How ironic that “The State We’re In” ignores New Jersey’s own classification. Our State Wildlife Action Plan classifies woodcock as a “Species of Greatest Conservation Need” and the US Fish and Wildlife’s classifies woodcock as a species having a significant population decline. The IUCN classification of “not of concern” may be appropriate compared to the needs of the entire world-wide conglomerate of wildlife species, however, such a classification is irrelevant in New Jersey.
The New Jersey woodcock population experienced an 80% population decline (data from 1970-2017) and the East Coast population experienced a 50% population decline (1968-2021). The legal responsibility of NJDEP and the USFWS is to take steps to reverse that trend which is attributed to a loss of habitat.
Woodcock and many species of wildlife require moist meadows and moist young forest habitat to survive. NJDEP estimates that New Jersey young forests, those 20 years or younger in age, are lost at a rate of 1500 acres per year. Eighty-eight percent of New Jersey shrubland and young forest-dependent bird species are declining. By contrast, only 20% of New Jersey bird species that depend on mature forest are declining. Clearly there is a need to create appropriate habitat.
Within young forest, the thick stem density of shrubs and tree saplings provide cover to protect woodcock and other species from predators. Moist soil found in wetland transition and wetland soils is an important habitat component for earthworms, upon which the woodcock feed. Worm availability varies with changes in soil moisture and temperature, and thus management for woodcock along a slope or moisture gradient is necessary.
Left unmanaged, meadows and young forests will quickly succeed (grow) to stages unsuitable for woodcock and countless other species.

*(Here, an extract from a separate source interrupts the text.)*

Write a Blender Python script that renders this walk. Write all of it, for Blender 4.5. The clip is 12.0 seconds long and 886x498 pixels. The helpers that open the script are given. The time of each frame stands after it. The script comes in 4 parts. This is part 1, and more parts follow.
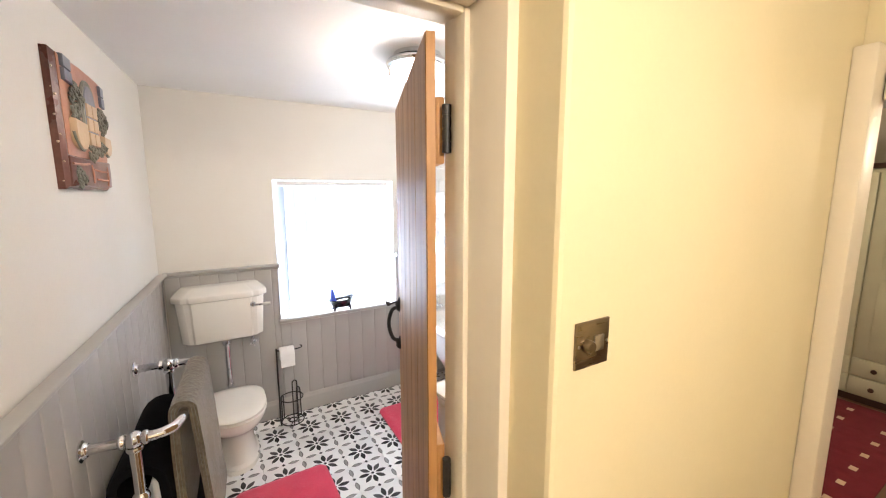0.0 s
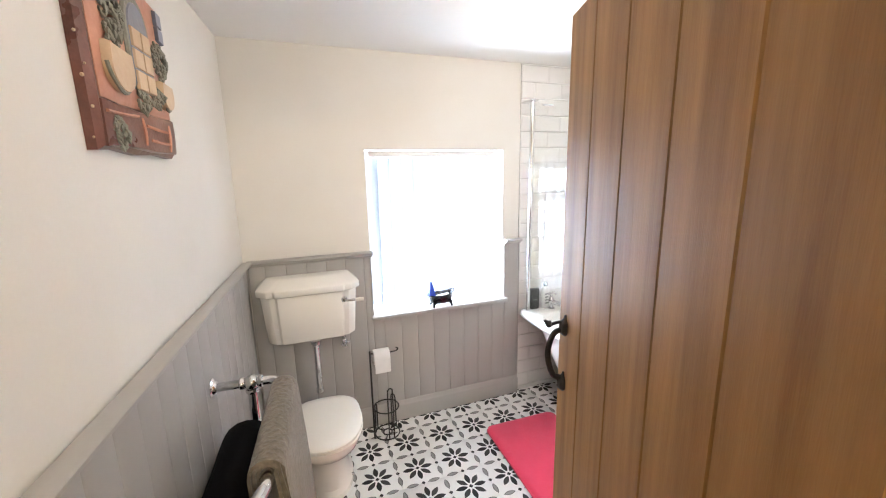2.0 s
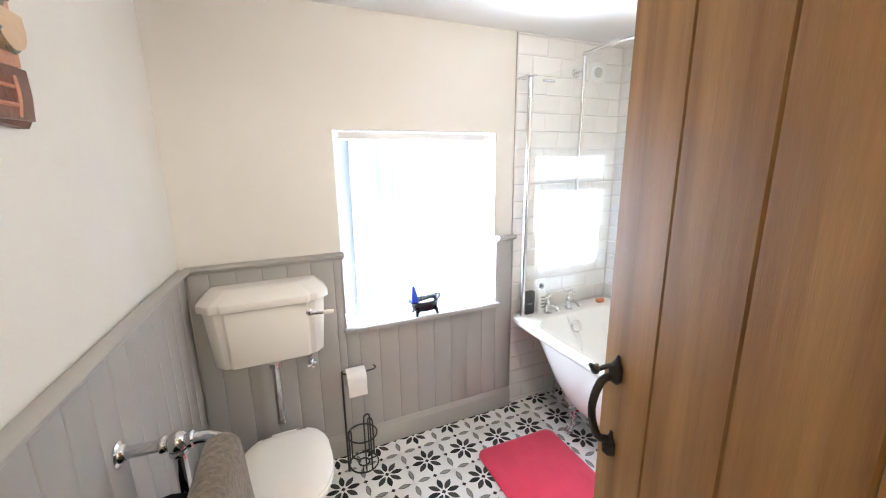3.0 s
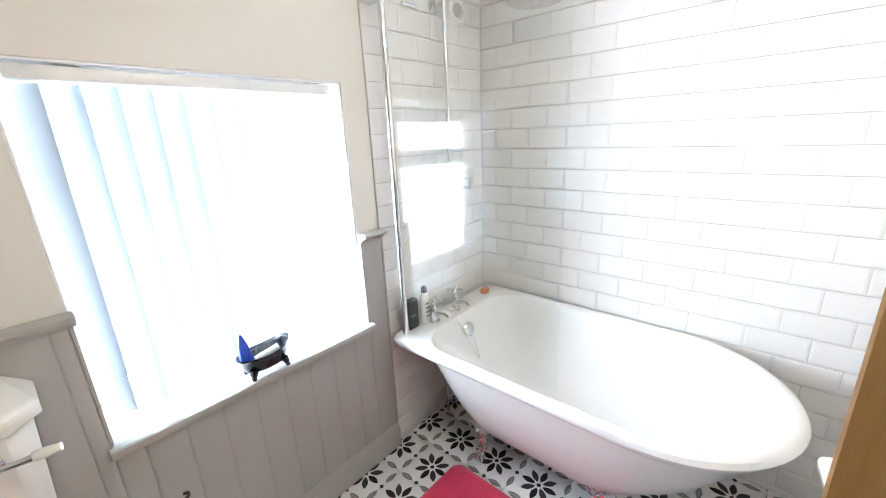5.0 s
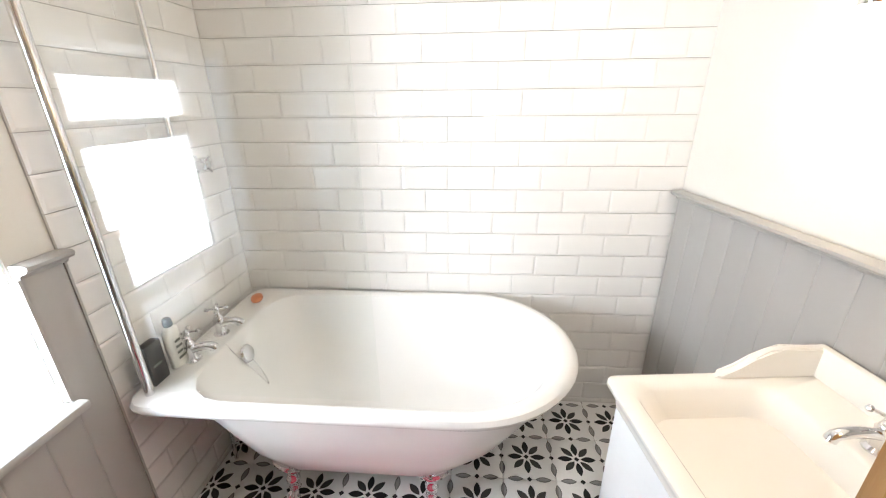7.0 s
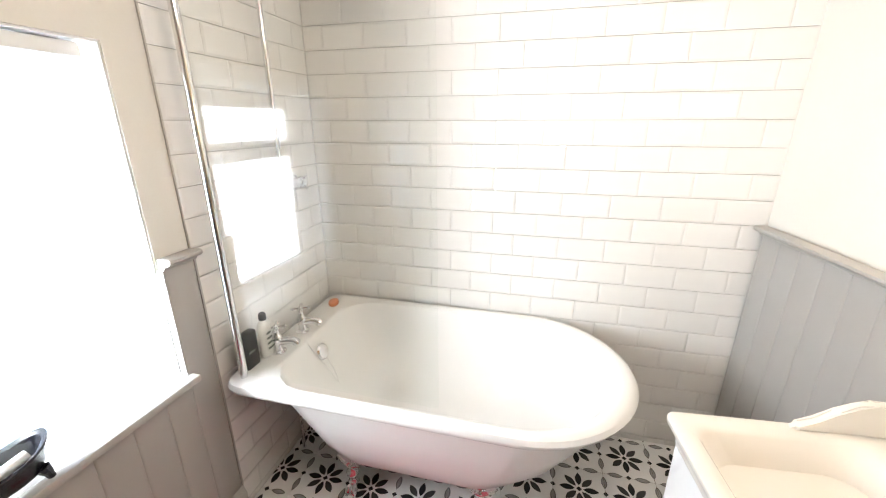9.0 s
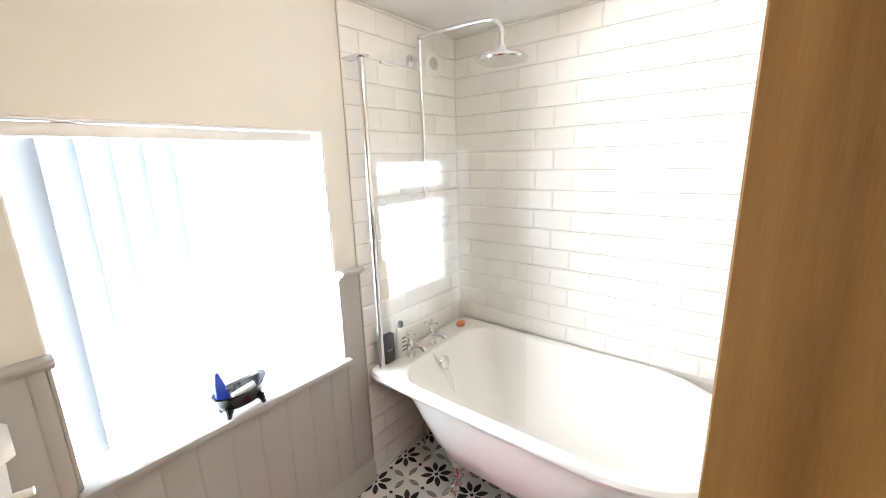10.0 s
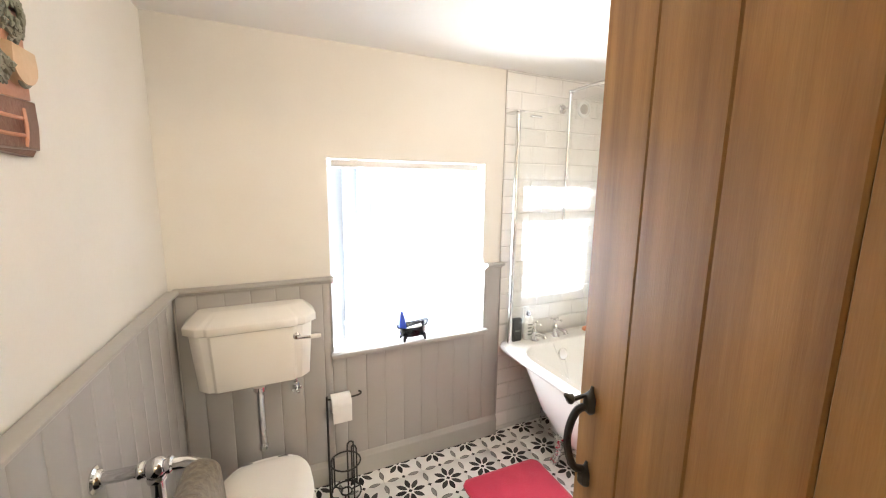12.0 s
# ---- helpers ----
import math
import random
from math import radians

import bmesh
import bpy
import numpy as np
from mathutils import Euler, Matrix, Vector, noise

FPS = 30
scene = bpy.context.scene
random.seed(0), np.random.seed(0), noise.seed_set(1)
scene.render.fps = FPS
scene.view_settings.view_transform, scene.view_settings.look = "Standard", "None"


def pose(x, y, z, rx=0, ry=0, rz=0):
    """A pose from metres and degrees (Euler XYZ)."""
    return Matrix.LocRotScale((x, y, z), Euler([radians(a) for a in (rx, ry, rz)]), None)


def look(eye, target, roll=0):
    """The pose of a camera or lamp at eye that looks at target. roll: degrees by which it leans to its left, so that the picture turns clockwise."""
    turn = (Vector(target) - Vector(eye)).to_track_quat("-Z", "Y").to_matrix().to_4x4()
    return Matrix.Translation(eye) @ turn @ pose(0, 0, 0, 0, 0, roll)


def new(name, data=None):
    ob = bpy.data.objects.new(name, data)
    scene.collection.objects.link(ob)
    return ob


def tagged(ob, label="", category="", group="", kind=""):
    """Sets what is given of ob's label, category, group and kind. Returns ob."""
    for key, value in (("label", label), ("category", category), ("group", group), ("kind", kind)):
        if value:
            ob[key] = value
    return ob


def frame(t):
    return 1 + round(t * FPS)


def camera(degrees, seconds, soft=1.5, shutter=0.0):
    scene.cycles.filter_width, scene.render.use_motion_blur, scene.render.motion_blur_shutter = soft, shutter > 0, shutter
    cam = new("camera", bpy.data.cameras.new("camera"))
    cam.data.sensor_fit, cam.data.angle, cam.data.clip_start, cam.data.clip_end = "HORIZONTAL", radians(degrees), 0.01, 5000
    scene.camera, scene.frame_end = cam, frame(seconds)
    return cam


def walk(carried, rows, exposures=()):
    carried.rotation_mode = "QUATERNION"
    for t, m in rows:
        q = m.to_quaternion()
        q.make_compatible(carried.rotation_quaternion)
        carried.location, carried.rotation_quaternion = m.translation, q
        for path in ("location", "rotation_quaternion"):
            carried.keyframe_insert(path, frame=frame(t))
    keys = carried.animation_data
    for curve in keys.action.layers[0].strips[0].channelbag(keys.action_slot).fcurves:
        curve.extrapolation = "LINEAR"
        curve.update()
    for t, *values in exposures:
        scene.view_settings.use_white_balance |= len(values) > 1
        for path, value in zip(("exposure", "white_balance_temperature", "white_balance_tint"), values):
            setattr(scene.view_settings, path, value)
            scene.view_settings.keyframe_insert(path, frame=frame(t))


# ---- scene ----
cam = camera(97.8, 12.0, soft=1.1)
PATH = [
    (0, (0.441, 0.456, 1.663), (1.446, 2.16, 1.37), -0.1),
    (0.5, (0.391, 0.59, 1.658), (1.285, 2.356, 1.369), -0.75),
    (1, (0.354, 0.734, 1.644), (1.161, 2.538, 1.337), -1.35),
    (1.5, (0.372, 0.892, 1.612), (1.107, 2.719, 1.266), -1.58),
    (2, (0.423, 1.109, 1.614), (1.102, 2.949, 1.223), -1.17),
    (2.5, (0.455, 1.268, 1.599), (1.143, 3.101, 1.193), -1.12),
    (2.7, (0.467, 1.343, 1.597), (1.192, 3.16, 1.179), -0.9),
    (4.3, (0.639, 1.902, 1.591), (1.831, 3.41, 1.04), -2.1),
    (4.5, (0.661, 1.951, 1.577), (1.931, 3.398, 1.035), -2.5),
    (5, (0.748, 2.091, 1.548), (2.195, 3.35, 0.978), -2.5),
    (5.5, (0.794, 2.191, 1.528), (2.434, 3.163, 0.924), -2.6),
    (6, (0.86, 2.253, 1.516), (2.646, 2.861, 0.851), -2.7),
    (6.5, (0.897, 2.323, 1.529), (2.751, 2.543, 0.812), -0.6),
    (6.7, (0.937, 2.292, 1.519), (2.795, 2.44, 0.795), -0.9),
    (8.5, (0.907, 2.327, 1.531), (2.783, 2.505, 0.862), -0.0),
    (9, (0.855, 2.291, 1.552), (2.697, 2.757, 0.928), -0.1),
    (9.5, (0.792, 2.166, 1.546), (2.524, 3.024, 1.032), -1.2),
    (10, (0.719, 2.017, 1.616), (2.25, 3.226, 1.175), -1.7),
    (10.5, (0.608, 1.908, 1.633), (1.984, 3.31, 1.254), -1.0),
    (11, (0.523, 1.756, 1.624), (1.716, 3.329, 1.307), -0.5),
    (11.5, (0.476, 1.617, 1.613), (1.528, 3.293, 1.312), 0.05),
    (12, (0.496, 1.42, 1.622), (1.34, 3.204, 1.297), 0.74),
]
walk(cam, [(t, look(eye, target, roll)) for t, eye, target, roll in PATH], [(0, 0.42, 6050, 14), (2.5, 0.42, 6000, 12), (4.5, 0.20, 5800, 9), (5.5, 0.10, 5950, 9.5), (6.5, 0.08, 6250, 11), (8.5, 0.08, 6650, 12), (9.5, 0.14, 6500, 11), (10.5, 0.30, 6500, 10.5), (12, 0.42, 6750, 12)])


# ---- world and lights ----
world = bpy.data.worlds.new("world")
scene.world = world
world.use_nodes = True
_wn = world.node_tree.nodes
_sky = _wn.new("ShaderNodeTexSky")
_sky.sky_type, _sky.sun_disc, _sky.sun_elevation, _sky.sun_rotation = "NISHITA", False, radians(40), radians(20)
world.node_tree.links.new(_sky.outputs[0], _wn["Background"].inputs[0])
_wn["Background"].inputs[1].default_value = 0.12


def lamp(name, kind, place, target, power, colour, size=0.1, size_y=None):
    data = bpy.data.lights.new(name, kind)
    data.energy, data.color = power, colour
    if kind == "AREA":
        data.size = size
        if size_y:
            data.shape, data.size_y = "RECTANGLE", size_y
    else:
        data.shadow_soft_size = size
    ob = new(name, data)
    ob.matrix_world = look(place, target)
    return ob


lamp("window_daylight", "AREA", (1.2545, 3.742, 1.19), (1.2545, 2.0, 1.16), 132, (0.87, 0.945, 1.0), 0.88, 0.86)
lamp("bathroom_ceiling_bulb", "POINT", (1.30, 2.14, 2.17), (1.3, 2.14, 0), 18, (1.0, 0.85, 0.68), 0.06)
lamp("wall_bulb_a", "POINT", (1.125, 1.385, 1.62), (1.1, 1.4, 0), 0.4, (1.0, 0.86, 0.68), 0.03)
lamp("wall_bulb_b", "POINT", (1.945, 1.465, 1.62), (1.9, 1.5, 0), 0.4, (1.0, 0.86, 0.68), 0.03)
lamp("hall_bulb", "POINT", (0.60, -0.35, 2.10), (0.6, 0, 0), 58, (1.0, 0.86, 0.66), 0.07)
# unseen fill added to brighten the wardrobe next door; it has no fitting
lamp("bedroom_fill", "POINT", (3.9, 0.2, 2.05), (3.9, 0, 0), 30, (1.0, 0.82, 0.56), 0.08)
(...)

We can not sit back and let nature take its course to create such valuable habitat on its own, by fire or other natural disturbances that have serious human consequences. Rather we must continue to recognize it is our responsibility to manage public land for all species. Including those dependent on meadows and young forest. Especially those species in OUR backyard that are “of greatest conservation need!” if permits are warranted, apply for them and issue them – in order to meet the goals of the New Jersey State Wildlife Action Plan.